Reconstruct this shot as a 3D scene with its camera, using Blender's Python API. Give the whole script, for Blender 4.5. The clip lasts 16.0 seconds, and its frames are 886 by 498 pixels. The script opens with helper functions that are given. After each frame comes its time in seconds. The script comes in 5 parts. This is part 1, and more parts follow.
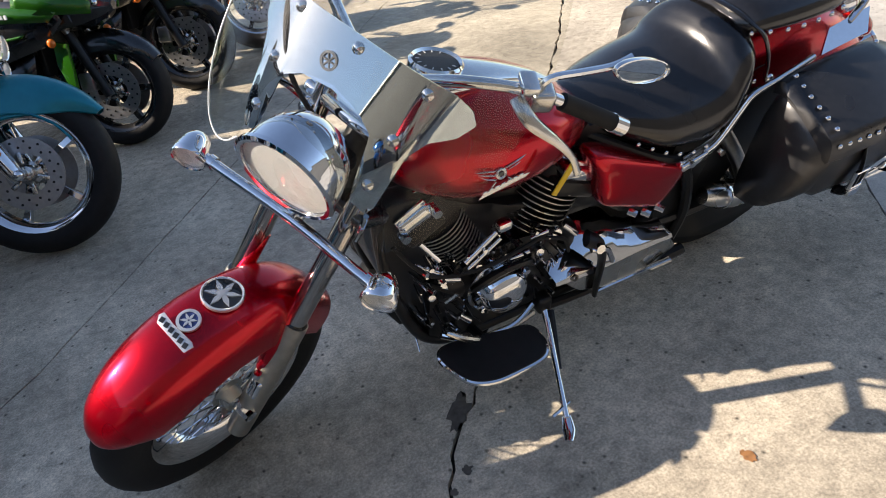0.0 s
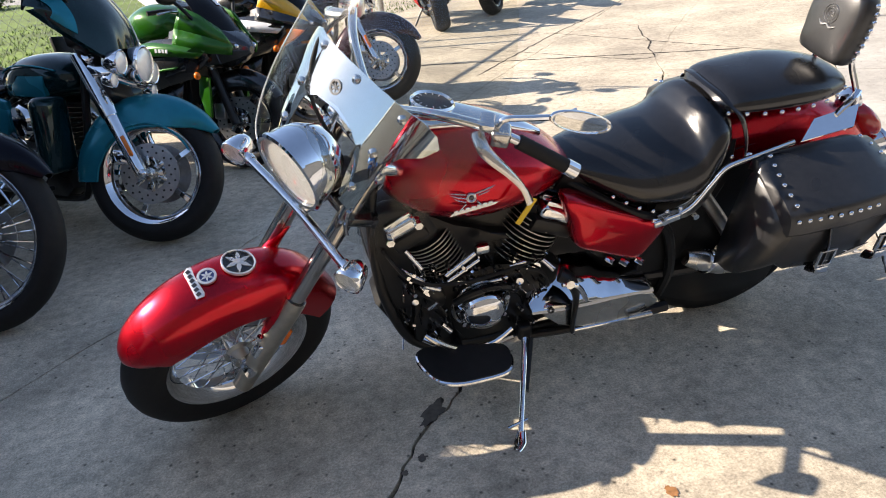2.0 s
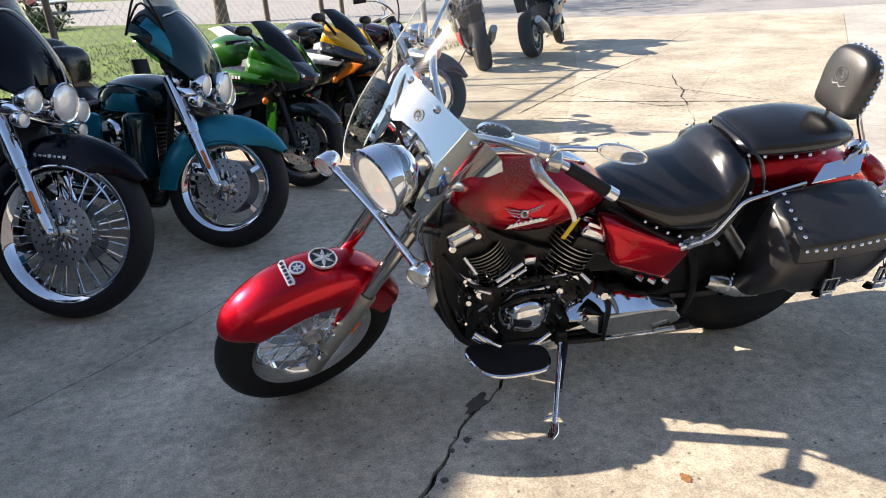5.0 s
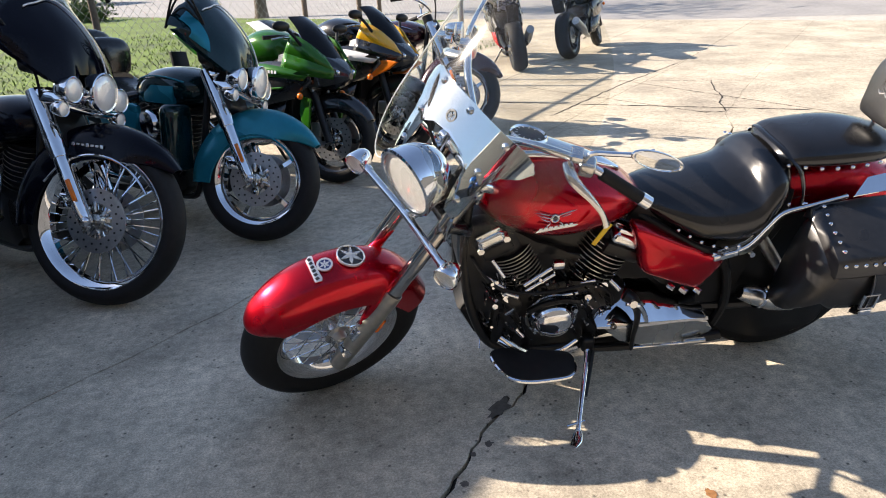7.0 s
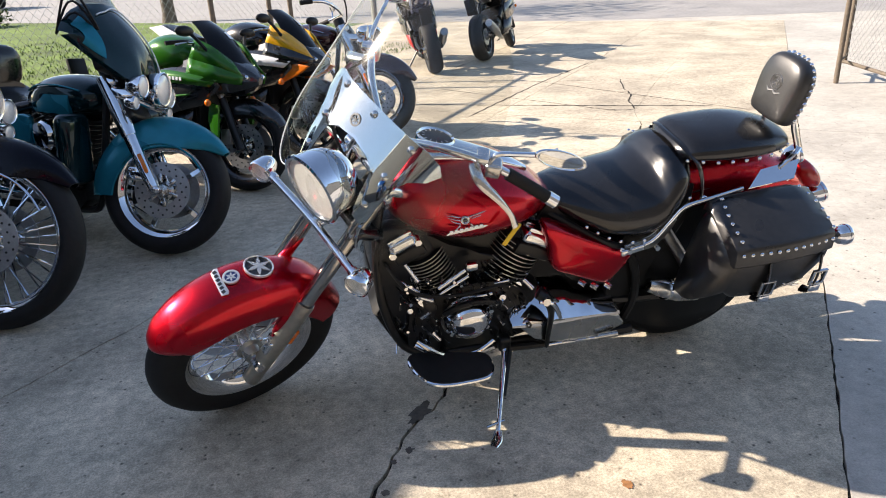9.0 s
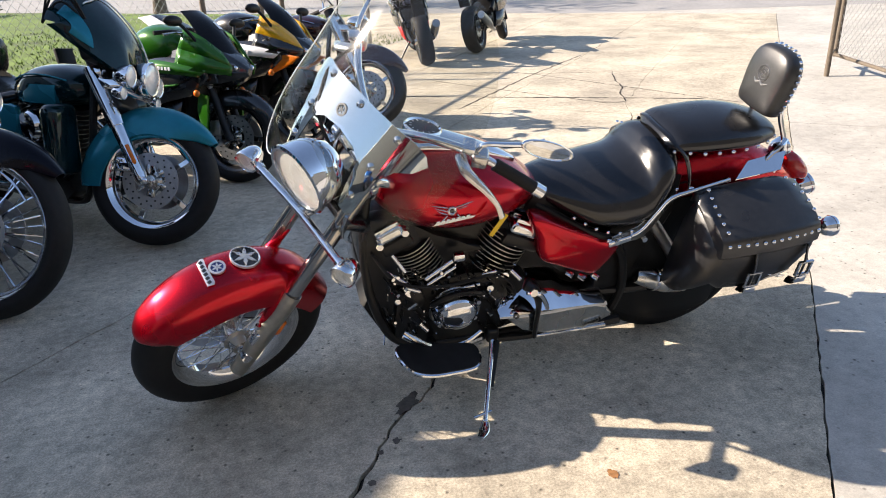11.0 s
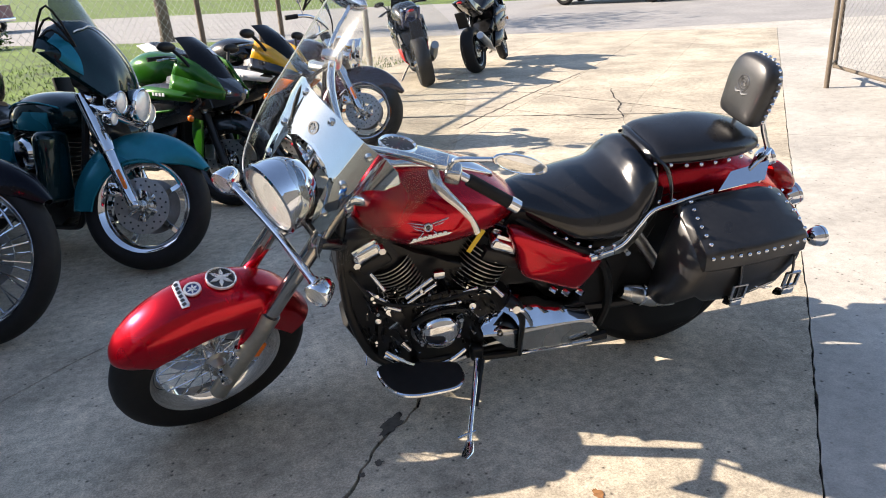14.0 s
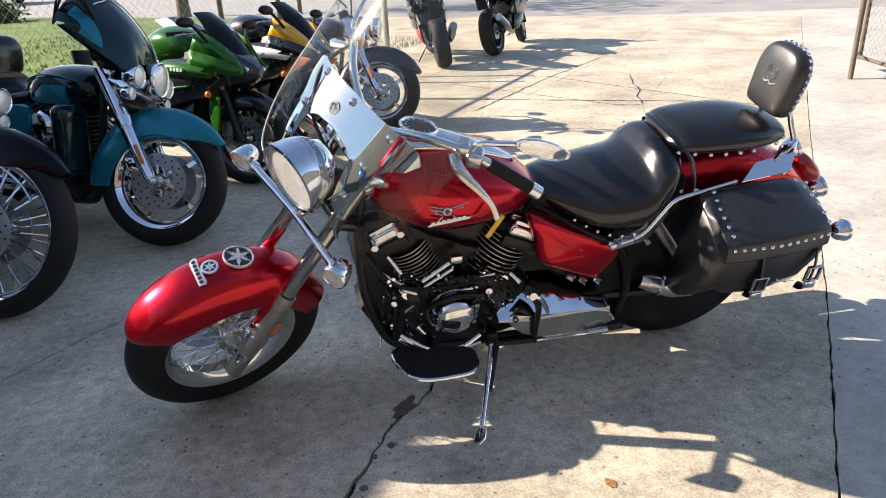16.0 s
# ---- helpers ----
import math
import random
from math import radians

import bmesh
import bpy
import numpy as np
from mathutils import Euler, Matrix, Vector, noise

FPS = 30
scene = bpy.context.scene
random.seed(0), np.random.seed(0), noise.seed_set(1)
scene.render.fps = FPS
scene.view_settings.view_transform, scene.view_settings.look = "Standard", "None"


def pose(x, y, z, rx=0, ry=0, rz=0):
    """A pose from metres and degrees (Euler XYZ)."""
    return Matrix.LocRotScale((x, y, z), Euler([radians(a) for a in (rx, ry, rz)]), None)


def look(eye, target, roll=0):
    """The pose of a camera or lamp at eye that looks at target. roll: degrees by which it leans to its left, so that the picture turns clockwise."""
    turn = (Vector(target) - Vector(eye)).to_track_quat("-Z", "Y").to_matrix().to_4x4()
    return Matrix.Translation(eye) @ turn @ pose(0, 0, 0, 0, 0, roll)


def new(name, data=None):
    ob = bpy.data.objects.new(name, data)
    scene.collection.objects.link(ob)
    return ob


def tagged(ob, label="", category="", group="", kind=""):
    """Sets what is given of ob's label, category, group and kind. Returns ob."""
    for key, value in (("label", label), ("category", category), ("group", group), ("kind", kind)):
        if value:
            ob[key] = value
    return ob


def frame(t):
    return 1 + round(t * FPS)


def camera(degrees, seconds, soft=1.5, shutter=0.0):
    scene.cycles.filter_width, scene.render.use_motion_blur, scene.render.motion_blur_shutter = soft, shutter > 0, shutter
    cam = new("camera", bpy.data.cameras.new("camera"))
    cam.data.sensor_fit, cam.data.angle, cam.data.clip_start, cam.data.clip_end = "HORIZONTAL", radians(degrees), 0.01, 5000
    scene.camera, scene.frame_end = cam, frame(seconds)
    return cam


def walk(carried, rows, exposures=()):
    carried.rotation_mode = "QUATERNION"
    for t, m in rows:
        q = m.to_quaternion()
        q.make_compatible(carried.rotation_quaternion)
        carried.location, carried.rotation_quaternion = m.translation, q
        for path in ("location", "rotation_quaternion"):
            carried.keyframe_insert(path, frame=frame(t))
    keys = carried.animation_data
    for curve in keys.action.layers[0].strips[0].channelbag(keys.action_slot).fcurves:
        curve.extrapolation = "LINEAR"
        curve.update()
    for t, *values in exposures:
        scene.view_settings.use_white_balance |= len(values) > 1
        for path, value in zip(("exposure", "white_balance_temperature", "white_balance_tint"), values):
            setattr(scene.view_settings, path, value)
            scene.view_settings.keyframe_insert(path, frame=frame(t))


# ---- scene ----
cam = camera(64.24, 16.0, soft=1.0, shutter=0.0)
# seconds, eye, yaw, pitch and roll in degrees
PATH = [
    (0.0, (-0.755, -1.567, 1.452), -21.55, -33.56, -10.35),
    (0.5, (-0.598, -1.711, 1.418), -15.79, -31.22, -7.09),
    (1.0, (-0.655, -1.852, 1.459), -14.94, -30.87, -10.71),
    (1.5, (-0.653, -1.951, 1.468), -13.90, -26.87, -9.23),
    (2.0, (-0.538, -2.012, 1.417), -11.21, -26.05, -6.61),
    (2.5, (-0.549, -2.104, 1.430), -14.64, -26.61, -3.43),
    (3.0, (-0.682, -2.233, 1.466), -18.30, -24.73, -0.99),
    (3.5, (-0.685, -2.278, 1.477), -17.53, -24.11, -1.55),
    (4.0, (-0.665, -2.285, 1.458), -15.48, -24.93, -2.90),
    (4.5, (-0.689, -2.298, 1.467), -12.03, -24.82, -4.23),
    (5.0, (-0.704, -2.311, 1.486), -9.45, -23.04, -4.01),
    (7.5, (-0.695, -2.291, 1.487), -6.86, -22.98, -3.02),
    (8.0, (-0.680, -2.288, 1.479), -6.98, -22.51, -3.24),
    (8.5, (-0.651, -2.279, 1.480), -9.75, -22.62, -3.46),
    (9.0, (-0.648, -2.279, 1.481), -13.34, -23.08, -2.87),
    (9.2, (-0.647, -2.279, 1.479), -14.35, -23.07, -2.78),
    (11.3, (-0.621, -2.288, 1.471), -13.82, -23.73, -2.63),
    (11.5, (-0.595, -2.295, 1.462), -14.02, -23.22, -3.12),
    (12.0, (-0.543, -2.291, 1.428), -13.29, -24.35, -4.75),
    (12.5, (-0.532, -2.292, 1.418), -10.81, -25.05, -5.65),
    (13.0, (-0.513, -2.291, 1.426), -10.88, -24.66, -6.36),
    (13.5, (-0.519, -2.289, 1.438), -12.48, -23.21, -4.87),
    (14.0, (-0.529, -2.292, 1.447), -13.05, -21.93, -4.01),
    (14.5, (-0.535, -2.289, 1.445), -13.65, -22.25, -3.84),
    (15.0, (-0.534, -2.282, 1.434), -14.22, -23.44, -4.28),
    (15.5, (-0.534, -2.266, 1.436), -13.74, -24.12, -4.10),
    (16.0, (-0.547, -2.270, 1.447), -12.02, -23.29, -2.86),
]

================

▶ _GIVEN PROBLEM_
Leave out the pictures and repeat the lines from the start of the material through the line with "q = m.to_quaternion()", inclusive.

▶ _SOLUTION FOR THIS PROBLEM_
Reconstruct this shot as a 3D scene with its camera, using Blender's Python API. Give the whole script, for Blender 4.5. The clip lasts 16.0 seconds, and its frames are 886 by 498 pixels. The script opens with helper functions that are given. After each frame comes its time in seconds. The script comes in 5 parts. This is part 1, and more parts follow.
0.0 s
2.0 s
5.0 s
7.0 s
9.0 s
11.0 s
14.0 s
16.0 s
# ---- helpers ----
import math
import random
from math import radians

import bmesh
import bpy
import numpy as np
from mathutils import Euler, Matrix, Vector, noise

FPS = 30
scene = bpy.context.scene
random.seed(0), np.random.seed(0), noise.seed_set(1)
scene.render.fps = FPS
scene.view_settings.view_transform, scene.view_settings.look = "Standard", "None"


def pose(x, y, z, rx=0, ry=0, rz=0):
    """A pose from metres and degrees (Euler XYZ)."""
    return Matrix.LocRotScale((x, y, z), Euler([radians(a) for a in (rx, ry, rz)]), None)


def look(eye, target, roll=0):
    """The pose of a camera or lamp at eye that looks at target. roll: degrees by which it leans to its left, so that the picture turns clockwise."""
    turn = (Vector(target) - Vector(eye)).to_track_quat("-Z", "Y").to_matrix().to_4x4()
    return Matrix.Translation(eye) @ turn @ pose(0, 0, 0, 0, 0, roll)


def new(name, data=None):
    ob = bpy.data.objects.new(name, data)
    scene.collection.objects.link(ob)
    return ob


def tagged(ob, label="", category="", group="", kind=""):
    """Sets what is given of ob's label, category, group and kind. Returns ob."""
    for key, value in (("label", label), ("category", category), ("group", group), ("kind", kind)):
        if value:
            ob[key] = value
    return ob


def frame(t):
    return 1 + round(t * FPS)


def camera(degrees, seconds, soft=1.5, shutter=0.0):
    scene.cycles.filter_width, scene.render.use_motion_blur, scene.render.motion_blur_shutter = soft, shutter > 0, shutter
    cam = new("camera", bpy.data.cameras.new("camera"))
    cam.data.sensor_fit, cam.data.angle, cam.data.clip_start, cam.data.clip_end = "HORIZONTAL", radians(degrees), 0.01, 5000
    scene.camera, scene.frame_end = cam, frame(seconds)
    return cam


def walk(carried, rows, exposures=()):
    carried.rotation_mode = "QUATERNION"
    for t, m in rows:
        q = m.to_quaternion()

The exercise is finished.